Haystack: Per-User Information Evironments

MIT9904-08

Progress Report: July 1, 1999–December 31, 1999

David R. Karger and Lynn Andrea Stein

 

 

Project Overview

The Haystack project is investigating the ways in which electronic infrastructure can be used to triangulate among the different knowledges of an individual, of collegial communities to which we belong, and of the world at large. Its infrastructure consists of a community of independent, interacting information repositories, each customized to its individual user. It provides automated data gathering (through active observation of user activity), customized information collection, and adaptation to individual query needs. It also facilities inter-haystack collaboration, exposing (public subsets of) the tremendous wealth of individual knowledge that each of us currently has locked up in our personal information spaces. The Haystack-NTT project involves augmenting its customization, learning and adaptation, and inter-haystack communication.

 

Progress Through December 1999

Through the NTT MIT Collaboration, we were able to hire several graduate students to work on Haystack beginning in September, 1999. We have been making significant progress towards our short-term goals of a robust, scalable Haystack system and simultaneously beginning serious investigation of our longer term goals, including learning and clustering.

This summer and fall, we rewrote the core of our Haystack system to create a privileged kernel. This kernel assures the persistence and transaction-safety of the data in a Haystack. The creation of a kernel recognizes that Haystack is in essence recreating much of the functionality of an operating system. For example, the kernel includes a thread scheduler for Haystack tasks, a straw storage system that mimics a file system, and an interface for network connectivity. The new kernel separates future work on the user and collaboration side of the Haystack system from the underlying service model. The final step in this conversion is the integration of a transaction-based persistent object store.

We also began to investigate the ways in which a user's Haystack can organize itself to better meet the needs of the user. One piece of this work involves exploiting successive query attempts to help the user on subsequent queries. Much of the basic infrastructure to support this work has been implemented; we are ready to add specific learning algorithms to the system and to begin experimentation with them. We are simultaneously investigating the potential usefulness of clustering as a way to organize data for the user. We have begun some preliminary theoretical work and prototyping of these ideas, including modifications to the user interface to support better presentation of such organization.

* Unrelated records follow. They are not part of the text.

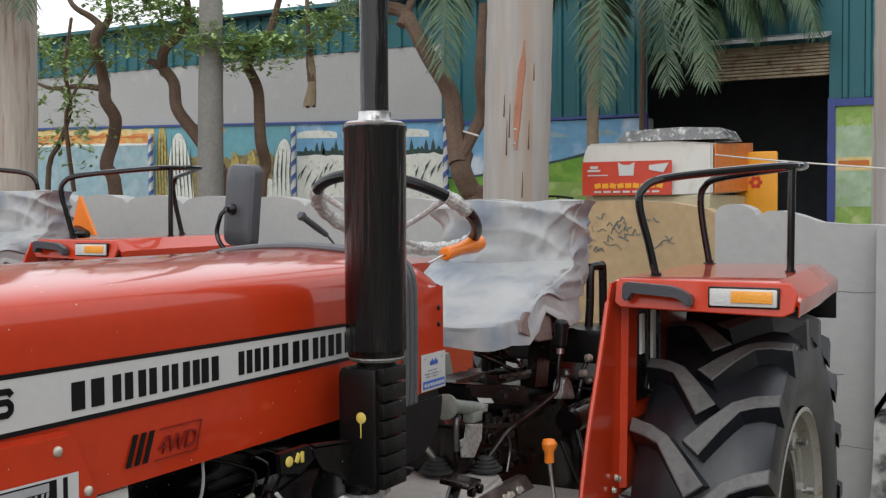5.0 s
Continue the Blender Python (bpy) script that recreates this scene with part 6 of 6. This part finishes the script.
def tree(label, trunk, r0, r1, limbs, clouds, seed, x):
    """trunk, limbs: (y, z) lines in the plane x, each made round and crooked."""
    rnd = random.Random(seed)
    base = Vector((x, trunk[0][0], 0))
    t = thing("tree", base, label, "tree", "trees behind the wall")
    bm = bmesh.new()
    line = [(x + 0.06 * math.sin(2.1 * i + seed), y, z) for i, (y, z) in enumerate([(trunk[0][0], 0.0)] + list(trunk))]
    tube(bm, [Vector(q) - base for q in line], 0.88 * r0, 12, 5, taper=0.88 * r1)
    part("trunk", bm, BARK, t)
    for ln, ra, rb in limbs:
        bm = bmesh.new()
        tube(bm, [Vector((x + 0.08 * math.sin(1.7 * i + seed), y, z)) - base for i, (y, z) in enumerate(ln)], ra, 9, 4, taper=rb)
        part("limb", bm, BARK, t)
    if clouds:
        bm = bmesh.new()
        for c, spread, count in clouds:
            leaf_cloud(bm, Vector(c) - base, spread, count, rnd)
        part("crown", bm, LEAF, t, "sparse light green small leaves", smooth=0)
    return t


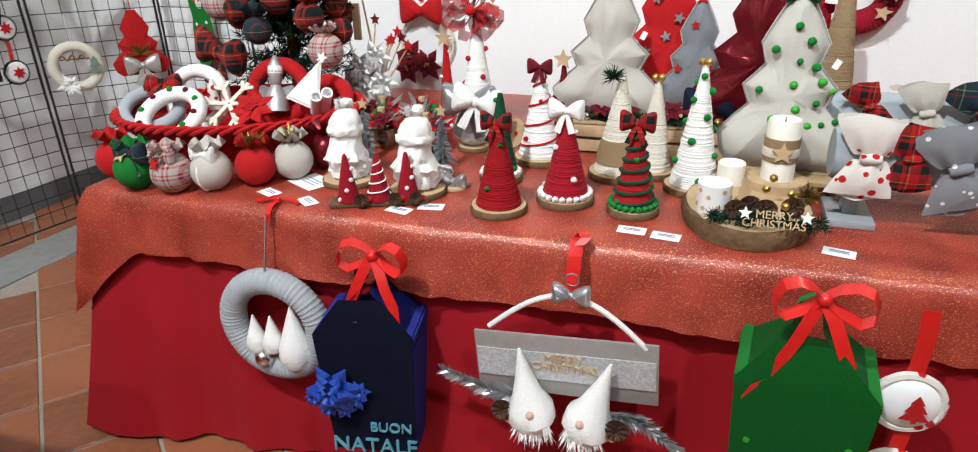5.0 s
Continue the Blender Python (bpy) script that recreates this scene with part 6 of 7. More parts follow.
# paper sign standing by the tree
t = thing("paper_sign", (-1.164, 2.49, 1.333), "printed paper price sign for tree ornaments", "sign", "price signs", 14, tilt=(0, -8))
part("sheet", box((0.2, 0.0015, 0.095), (0, 0, 0.06)), PAPER, t, smooth=False)
words("ADDOBBI ALBERO\nDa € 3,00 a € 10,00", 0.022, (-0.015, -0.002, 0.06), (90, 0, 0), PRINT, t, 0.0002)
part("stick", cyl(0.004, 0.003, 0.56, (0.06, 0.006, -0.56), seg=6), WOOD, t)

# vase of silver flowers and sticks, red roses round it
t = thing("flower_vase", (-1.06, 2.50, TZ), "grey vase with silver flowers and thin sticks with red stars", "vase")
part("vase", lathe([(0.05, 0), (0.065, 0.06), (0.06, 0.15), (0.052, 0.19), (0.045, 0.19), (0.04, 0.1), (0.001, 0.09)], 24), SILVERCARD, t)
for k, (x, y, z) in enumerate(((0.0, -0.07, 0.18), (0.05, -0.05, 0.22), (-0.05, -0.06, 0.12), (0.02, -0.09, 0.1), (0.07, -0.06, 0.13))):
    part("silver_flower", flower(bmesh.new(), (x, y, z), 0.062, 2, 6, k + 20, 0.3, (0.2, -0.9, 0.3)), SILVERLEAF, t, smooth=False)
rng = random.Random(2)
for k in range(7):
    a, b_ = rng.uniform(-0.02, 0.06), rng.uniform(-0.05, 0.14)
    p = (a, -0.04, 0.1)
    q = (a + b_, -0.02 + rng.uniform(-0.05, 0.03), 0.30 + rng.uniform(-0.04, 0.04))
    part("stick", tube([p, q], 0.0028, 5), WOOD, t)
    small_star(t, (q[0], q[1] - 0.004, q[2]), 0.02, BURG if k % 2 else RED)
part("wood_paddle", box((0.03, 0.008, 0.12), (-0.03, -0.02, 0.33), bevel=0.003), WOOD, t)
part("gold_twig", fuzz(lambda r: ((0.06, -0.07, 0.05), (r.uniform(-1, 1), -0.5, r.uniform(0, 1))), 90, 0.06, 0.004, 4), GOLDTIN, t, smooth=False)
for k, (x, y) in enumerate(((-0.93, 2.33), (-0.80, 2.36), (-0.76, 2.26), (-0.97, 2.22), (-0.86, 2.20), (-0.70, 2.18))):
    t = thing("rose_bowl", (x, y, TZ), "glass bowl of red felt roses and berries", "flower arrangement", "rose bowls on the table")
    part("bowl", lathe([(0.035, 0), (0.055, 0.03), (0.052, 0.06), (0.048, 0.06), (0.05, 0.03), (0.03, 0.006), (0.001, 0.006)], 24), GLASS if k % 2 else TWIG, t)
    for j in range(5):
        a = j * 1.26 + k
        part("rose", flower(bmesh.new(), (0.035 * math.cos(a), 0.035 * math.sin(a), 0.075 + 0.01 * (j % 2)), 0.042, 3, 6, j * 7 + k, 0.6, (0.3 * math.cos(a), -0.5, 0.8)), (RED, BURG, RED, BURG, GREEN)[j], t, smooth=False)
    part("stem", cyl(0.012, 0.012, 0.05, (0.0, 0.0, 0.07), seg=10), WOOD, t)
    part("pine_cone", cone_scales(bmesh.new(), (0.03, -0.045, 0.05), 0.02, 0.03, k), CONE, t, smooth=False)
    part("gold_bead", ball(0.01, (-0.02, -0.05, 0.06), seg=10), GOLD, t)
    part("silver_leaf", fuzz(lambda r: ((0, 0, 0.06), (r.uniform(-1, 1), r.uniform(-1, 0.3), r.uniform(0, 1))), 24, 0.09, 0.014, k), SILVERLEAF, t, smooth=False)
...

Research Plan for the Next Six Months

Over the next six months, we intend to complete the kernel conversion and to integrate a relational database back end into Haystack. This latter project will make it easier for users to make structured as well as unstructured queries against the data in their Haystacks. There are several open research questions in dissecting a query into its structured and unstructured components and in joining the result sets obtained from such heterogeneous back ends as a relational database and an information retrieval system, and the investigation of such questions will be a part of our project.

We will also build on our initial phase work in adaptive Haystacks, i.e., Haystacks that learn from user query behavior. We expect to implement algorithms for ranking, relevance feedback, and query expansion to enhance a Haystack's ability to find the document for which its user is looking. We also expect to use clustering techniques to organize the data in a Haystack even in the absence of explicit user queries. This involves both basic research into clustering algorithms and more applied work on user interfaces for browsing and data presentation.

By the end of June 2000, we expect to be able to demonstrate a robust Haystack system running on a sizable corpus exploiting several of these new features.